Too bad the CAO America Landmark only looked great.
Smoking the Landmark was disappointing. The CAO started off bland, finished bland, and reminded everyone of cardboard. Knowing it may need some more time to age the box was set in the humidor for a period of 6 months. Each month that passed a new stick was removed to see how it was aging and if was enjoyable at that point. At the 6th month mark (we were prepared to leave it in for longer) the cigar became smokeable.
These are the CAO Landmark cigars we reviewed.
Construction: I give credit where credit is due – and CAO deserves some credit. CAO builds cigars that are always well constructed. The CAO Landmark had a nice wrapper with only two soft veins running down the back of the cigar. The pinstriped wrappers do not come apart while smoking. Tobacco was packed in tight and the Landmark had no troubles passing the “pinch” test.

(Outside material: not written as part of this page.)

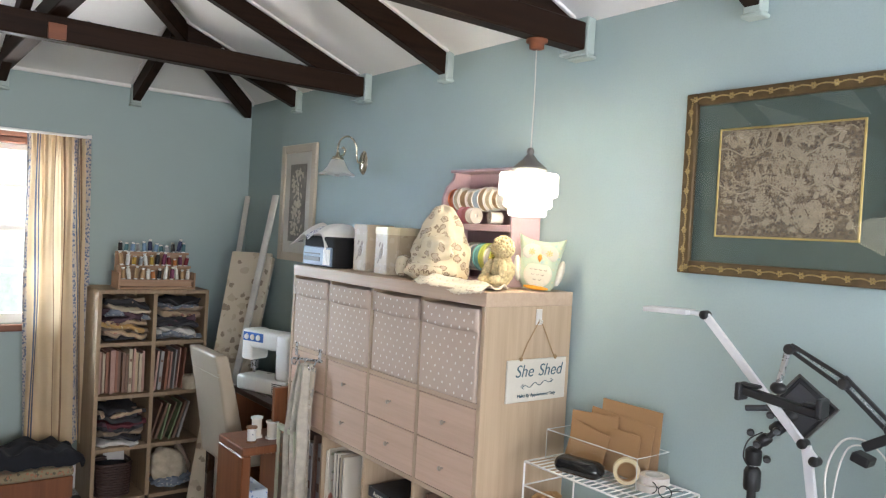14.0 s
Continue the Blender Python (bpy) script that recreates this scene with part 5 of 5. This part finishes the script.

Draw: CAO has very high construction standards and gives all their smokes a draw test. Because of this I always expect the draw to be good/perfect. This box of CAO Landmarks was really a crap shoot though. I would say 50 percent of the cigars had a medium draw and the other half had a more medium-hard draw that required some elbow grease. I wonder if it had anything to do with the double wrappers?
Burn: The CAO Landmark is rolled with two full sized wrappers, and by knowing this I did not expect the burn to be perfect. I was correct. The burn was a bit jagged and depending what cigar I got from my box – the burn got bad. Even when it was bad the CAO Landmark burn would manage to correct it self.
Taste: The cigars prior to the 6 month resting period were bland and boring. Plain. Cardboard-esk (yes I made that up). I really couldn’t pull any immediate flavors from the sticks and I would find my self throwing away half smoked cigars.
Now once the CAO Landmark cigars were properly aged for about 6 months things changed – just a little. The cigar took on a heavier body that was still in the medium range. Each draw gave me a slight spice, a slight… something that made the cigar tolerable.
Final Verdict: On the retail level the CAO Landmark cost about $9, searching the internet brings the price of the cigar down to $7.xx. Either way you wasting $9 or $7.xx. The CAO Landmark is boring and… plain. There is no reason to spend that kind of money on a cigar that needs aging. However this is a cigar that’s mild-medium in strength and looks really nice. This is important because it now becomes a cigar you can give to your non-smoking friends (if you have to get rid of them).
Other Cigars: Do you really want to know what other cigars are bland and boring until you age them for 6 months? And even at that you still just get a little bit of spice? I didn’t think so. CAO makes some high quality, great cigars – so don’t be afraid to pick something else up from them (think LX2).